Auch wenn sich diese Vermutung kaum handfest belegen lässt: Als sie von der erneuten Schwangerschaft erfahren, werden sich Berthas Eltern einen Jungen gewünscht haben. Nach vier gesunden Mädchen, einem als Säugling verstorbenen und einem totgeborenen Sohn ist das selbst aus heutiger Sicht ein mehr als verständlicher Wunsch. Um wie viel mehr muss dies zu den Zeiten von Kaiser Wilhelm II. gelten, in denen Frauen weder wählen noch einer selbstbestimmten Arbeit nachgehen dürfen und in denen sich Hochschulprofessoren weibliche Gasthörer mit dem Schild „Hunde und Damen nicht erwünscht!“ vom Leib zu halten versuchen.
An elterlicher Fürsorge dürfte es Bertha dennoch nicht fehlen – und ihren älteren Schwestern dürfte es herzlich egal sein, ob sie um einen weiblichen oder einen männlichen Säugling herumscharwenzeln. Dass auch Frauen ein Höchstmaß an gesellschaftlicher Anerkennung erringen können, zeigt sich überdies nur wenige Monate nach Berthas Geburt: Für ihren pazifistischen Roman „Die Waffen nieder“ erhält die österreichische Schriftstellerin Bertha von Suttner am 10. Dezember 1905 in Oslo den Friedensnobelpreis verliehen.
Vom Frieden, den sich die berühmte Namensschwester so sehnlich erhofft, entfernt sich die Welt im Laufe von Berthas kurzem Leben jedoch mehr und mehr.
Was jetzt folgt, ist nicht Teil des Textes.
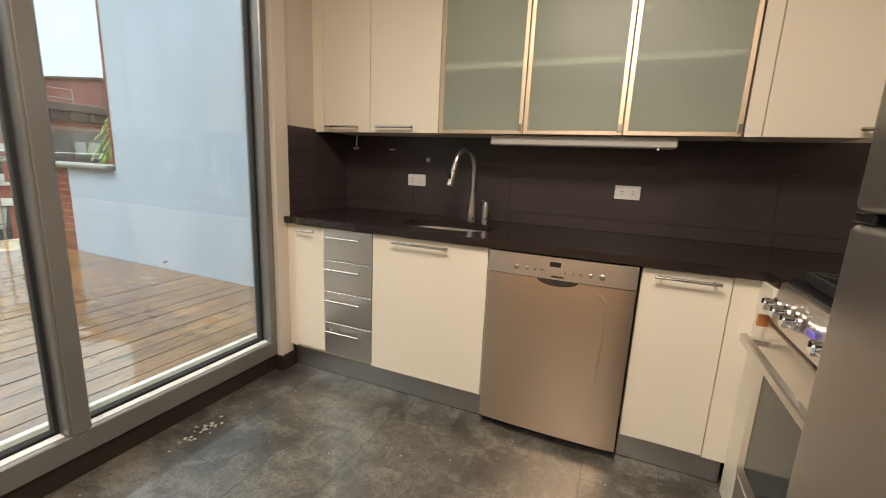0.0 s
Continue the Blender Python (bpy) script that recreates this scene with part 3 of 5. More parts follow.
for hz in (0.40, 1.25, 2.05):
    hinge = leaf_part("hinge", boxes([(0.004, 0.046, -0.051, -0.045, hz - 0.06, hz + 0.06), (0.0, 0.005, -0.045, 0.004, hz - 0.06, hz + 0.06)], 0.001), M_HINGE, "dark worn steel hinge")
    leaf_part("knuckle", rod((0.006, 0.008, hz - 0.062), (0.006, 0.008, hz + 0.062), 0.009), M_NICKEL, parent=hinge, smooth=True)
    for sz in (-0.04, 0.0, 0.04):
        leaf_part("screw", rod((0.03, -0.0455, hz + sz), (0.03, -0.0425, hz + sz), 0.005, n=8), M_BLACK, parent=hinge)
bolt = leaf_part("foot_bolt", boxes([(-LL - 0.006, -LL + 0.022, -0.005, 0.016, LB + 0.03, LB + 0.14)], 0.003), paint("tarnished_brass", (0.22, 0.16, 0.05), 0.35, 0.4, 40), "tarnished brass foot bolt")
leaf_part("bolt_pin", rod((-LL + 0.006, 0.014, LB - 0.005), (-LL + 0.006, 0.014, LB + 0.17), 0.006), M_NICKEL, parent=bolt, smooth=True)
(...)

Zwar beendet der wenige Wochen vor ihrer Geburt geschlossene Vertrag von Portsmouth den Russisch-Japanischen Krieg und die Konferenz von Algeciras entschärft Anfang 1906 die seit 1904 schwelende Marokko-Krise. Letztere findet jedoch schon 1911 eine Fortsetzung und führt beinahe zum Krieg zwischen den europäischen Großmächten. Diesen auszulösen, bleibt letztlich drei Jahre später dem Attentat von Sarajevo vorbehalten.
Weder die zweite Marokko-Krise noch den Beginn des Ersten Weltkriegs im August 1914 erlebt Bertha noch mit: Sie stirbt bereits am 29. August 1906, ohne dass das Huder Kirchenbuch eine Todesursache nennt. Beerdigt ist sie wenige Tage später auf dem Friedhof der St.-Elisabeth-Kirche in Hude.